Statt irgendwelche Luftbuchungen zu finanzieren, sollte man das Geld der KfW lieber in den Ausbau von Solar- und Windstrom in Deutschland investieren. Da wird unterm Strich mit dem gleichen Geld mehr CO2 eingespart. Außerdem sollten wir zusehen, dass wir langfristig unabhängig von allen Energieimporten werden. Wie schon oben gesagt: "Erneuerbare Energie ist genug vorhanden, man muss sie nur nutzen."
Und die dazu notwendigen Anlagen sollte man bei uns errichten, nicht irgendwo in der Sahara.
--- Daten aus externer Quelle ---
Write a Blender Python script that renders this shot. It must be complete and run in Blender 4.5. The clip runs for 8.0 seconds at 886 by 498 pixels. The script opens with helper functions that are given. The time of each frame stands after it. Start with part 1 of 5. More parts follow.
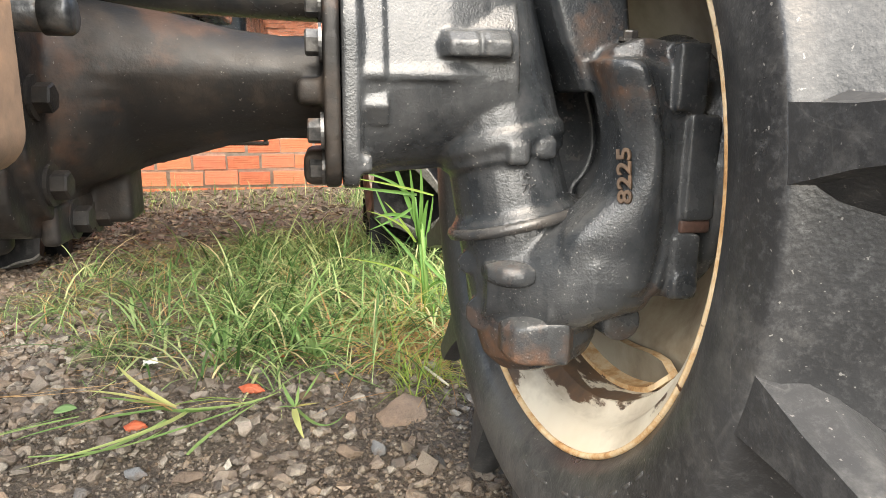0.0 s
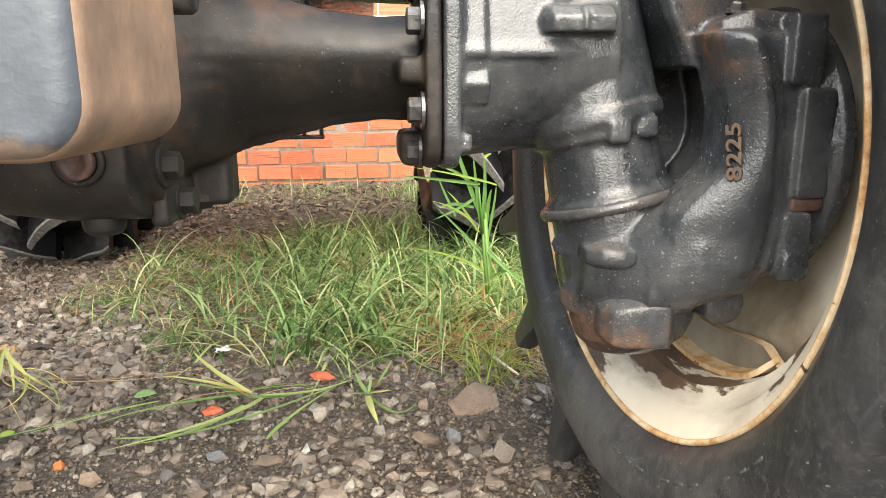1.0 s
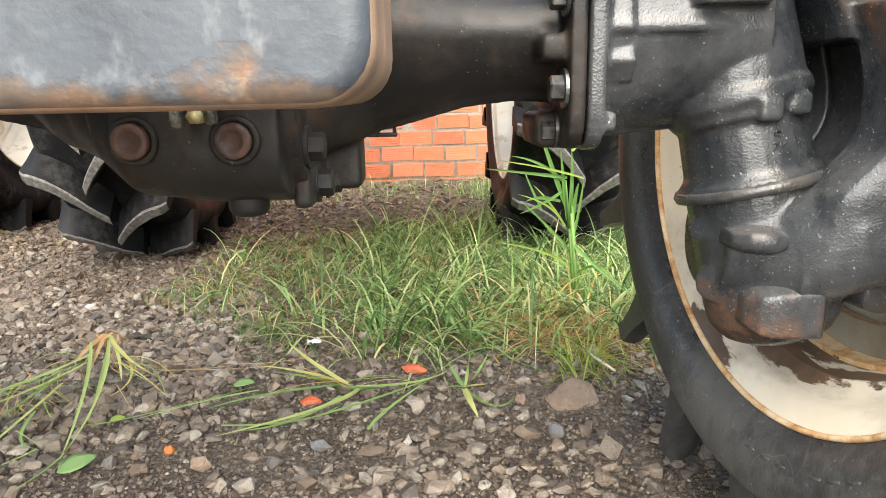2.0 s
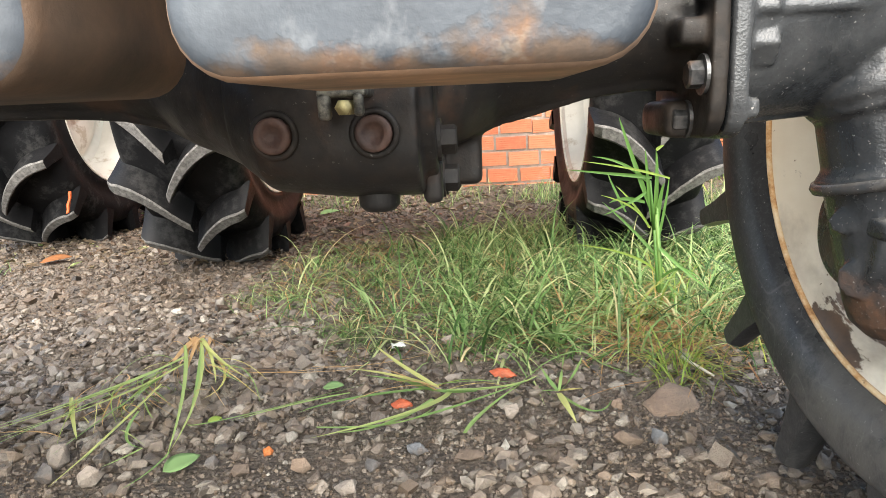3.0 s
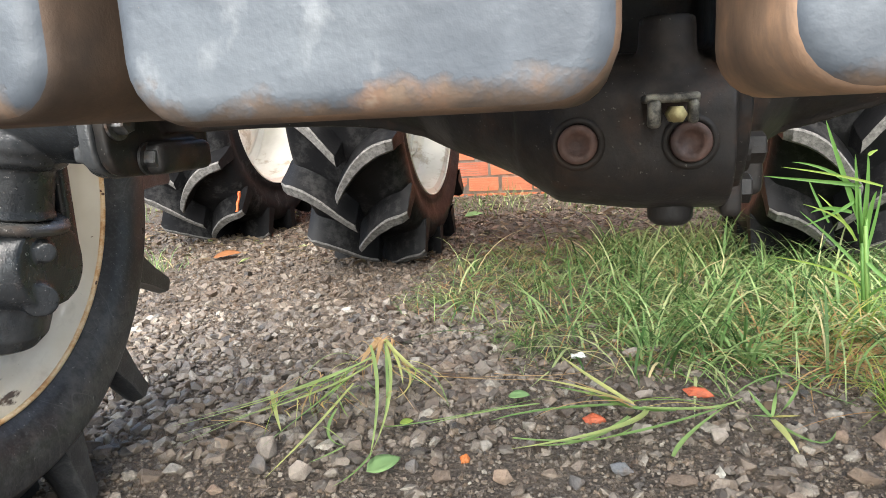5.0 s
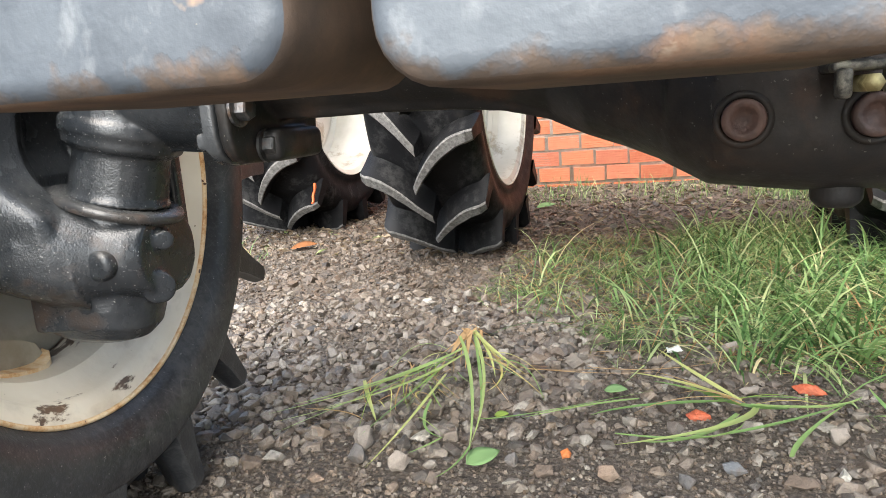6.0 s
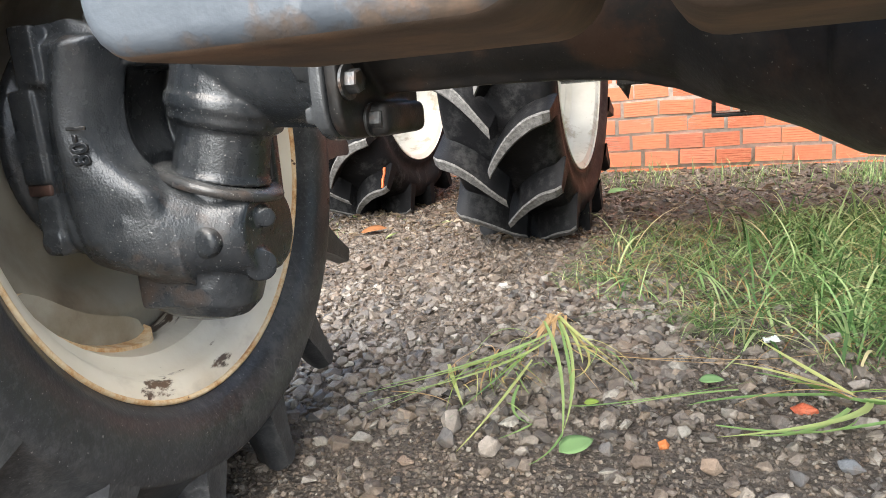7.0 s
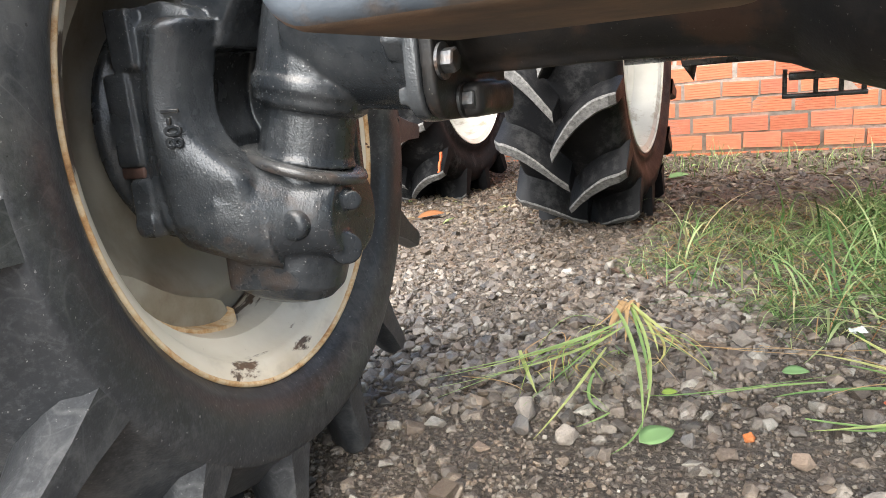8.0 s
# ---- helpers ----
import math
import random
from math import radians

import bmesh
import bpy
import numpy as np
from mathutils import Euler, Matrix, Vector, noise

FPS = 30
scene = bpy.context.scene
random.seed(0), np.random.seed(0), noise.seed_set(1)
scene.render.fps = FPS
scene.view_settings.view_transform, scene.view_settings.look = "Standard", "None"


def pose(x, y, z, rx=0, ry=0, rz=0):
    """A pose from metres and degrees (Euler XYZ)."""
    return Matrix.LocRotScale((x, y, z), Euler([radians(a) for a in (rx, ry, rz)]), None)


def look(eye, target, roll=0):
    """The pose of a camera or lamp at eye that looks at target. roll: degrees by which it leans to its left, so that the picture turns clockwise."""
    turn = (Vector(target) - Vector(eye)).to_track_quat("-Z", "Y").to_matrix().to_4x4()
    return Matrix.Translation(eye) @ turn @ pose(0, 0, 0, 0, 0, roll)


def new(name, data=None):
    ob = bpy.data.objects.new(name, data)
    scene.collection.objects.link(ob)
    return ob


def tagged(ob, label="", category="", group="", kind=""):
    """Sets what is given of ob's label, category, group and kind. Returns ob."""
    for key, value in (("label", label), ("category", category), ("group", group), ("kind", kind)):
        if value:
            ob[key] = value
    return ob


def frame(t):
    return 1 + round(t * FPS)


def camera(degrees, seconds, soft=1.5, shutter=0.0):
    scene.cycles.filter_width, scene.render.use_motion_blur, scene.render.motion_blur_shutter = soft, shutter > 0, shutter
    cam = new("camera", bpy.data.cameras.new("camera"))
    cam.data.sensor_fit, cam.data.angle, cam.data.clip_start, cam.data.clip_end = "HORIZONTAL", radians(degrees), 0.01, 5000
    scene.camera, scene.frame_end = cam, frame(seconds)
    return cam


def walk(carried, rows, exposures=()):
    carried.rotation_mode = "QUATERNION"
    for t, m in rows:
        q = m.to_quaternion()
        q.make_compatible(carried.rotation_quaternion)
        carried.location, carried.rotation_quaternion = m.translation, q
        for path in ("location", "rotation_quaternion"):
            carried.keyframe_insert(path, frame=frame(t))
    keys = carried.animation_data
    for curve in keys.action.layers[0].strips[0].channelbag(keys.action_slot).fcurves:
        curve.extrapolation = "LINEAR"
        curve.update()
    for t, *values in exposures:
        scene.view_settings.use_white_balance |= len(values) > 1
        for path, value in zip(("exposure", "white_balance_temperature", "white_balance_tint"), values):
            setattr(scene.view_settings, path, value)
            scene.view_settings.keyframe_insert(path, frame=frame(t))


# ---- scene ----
cam = camera(66.0, 8.0, soft=0.5)
PATH = [
    (0, (0.327, -0.378, 0.547), (0.768, 1.525, 0.118), 0.6),
    (0.5, (0.304, -0.374, 0.542), (0.69, 1.539, 0.102), 0.1),
    (1, (0.277, -0.364, 0.532), (0.597, 1.56, 0.09), -0.3),
    (1.5, (0.24, -0.356, 0.528), (0.482, 1.578, 0.082), -0.8),
    (1.7, (0.226, -0.35, 0.522), (0.437, 1.588, 0.077), -0.9),
    (2.8, (0.15, -0.333, 0.503), (0.188, 1.622, 0.094), -2.2),
    (3, (0.139, -0.328, 0.502), (0.15, 1.63, 0.093), -2.5),
    (3.5, (0.111, -0.324, 0.508), (0.054, 1.634, 0.106), -2.3),
    (4, (0.076, -0.318, 0.511), (-0.069, 1.637, 0.113), -2.3),
    (4.5, (0.039, -0.309, 0.512), (-0.2, 1.638, 0.121), -2.7),
    (4.7, (0.026, -0.308, 0.513), (-0.25, 1.633, 0.124), -2.7),
    (5.8, (-0.044, -0.302, 0.504), (-0.512, 1.602, 0.11), -3.9),
    (6, (-0.056, -0.299, 0.505), (-0.557, 1.596, 0.106), -3.9),
    (6.5, (-0.087, -0.294, 0.501), (-0.665, 1.576, 0.09), -4.1),
    (7, (-0.113, -0.291, 0.495), (-0.773, 1.549, 0.071), -4.4),
    (7.5, (-0.145, -0.287, 0.495), (-0.883, 1.521, 0.061), -4.9),
    (8, (-0.16, -0.294, 0.494), (-0.944, 1.489, 0.039), -4.9),
]
walk(cam, [(t, look(eye, target, roll)) for t, eye, target, roll in PATH], exposures=[(0, 2.73, 7000, 8), (4, 2.56, 6500, 7), (8, 2.72, 6300, 7)])

# ---- world and light: a bright overcast day ----
world = bpy.data.worlds.new("overcast_sky")
scene.world = world
world.use_nodes = True
wn = world.node_tree
sky = wn.nodes.new("ShaderNodeTexSky")
sky.sky_type = "NISHITA"
sky.sun_disc = False
sky.sun_elevation, sky.sun_rotation = radians(55), radians(180)
sky.air_density, sky.dust_density, sky.ozone_density = 1.0, 4.0, 0.8
wn.links.new(sky.outputs["Color"], wn.nodes["Background"].inputs["Color"])
wn.nodes["Background"].inputs["Strength"].default_value = 0.085
sun = new("sun", bpy.data.lights.new("sun", "SUN"))
sun.data.energy, sun.data.angle, sun.data.color = 2.07, radians(90), (1.0, 0.97, 0.92)
sun.matrix_world = look((0, 0, 0), (0.05, 0.92, -1.0))


# ---- materials ----
def material(name, build, rough=0.6, metal=0.0, spec=0.5):
    m = bpy.data.materials.new(name)
    m.use_nodes = True
    nt = m.node_tree
    b = nt.nodes["Principled BSDF"]
    b.inputs["Roughness"].default_value, b.inputs["Metallic"].default_value = rough, metal
    b.inputs["Specular IOR Level"].default_value = spec
    build(Net(nt, b))
    return m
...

Ist sicherer.
Leider bringen sich zurzeit alle Lobbyisten der fossilen Energie in Stellung, um zu retten, was noch zu retten ist. Dabei wird hauptsächlich auf Wasserstoff gesetzt, denn mit dieser Technologie lässt sich der Overall-Wirkungsgrad der Energiespeicher auf unter 25 Prozent drücken, was dann im Umkehrschluss einen vierfachen Energiebedarf bedeutet (einige Quellen gehen sogar vom sechsfachen Energiebedarf aus).
Dass es natürlich sehr viel aufwändiger ist und länger dauert, die vierfache Stromerzeugung aufzubauen, ist jedem klar. Aber so lange wir nicht genügend grünen Strom erzeugen, müssen wir fossile Energieträger nutzen.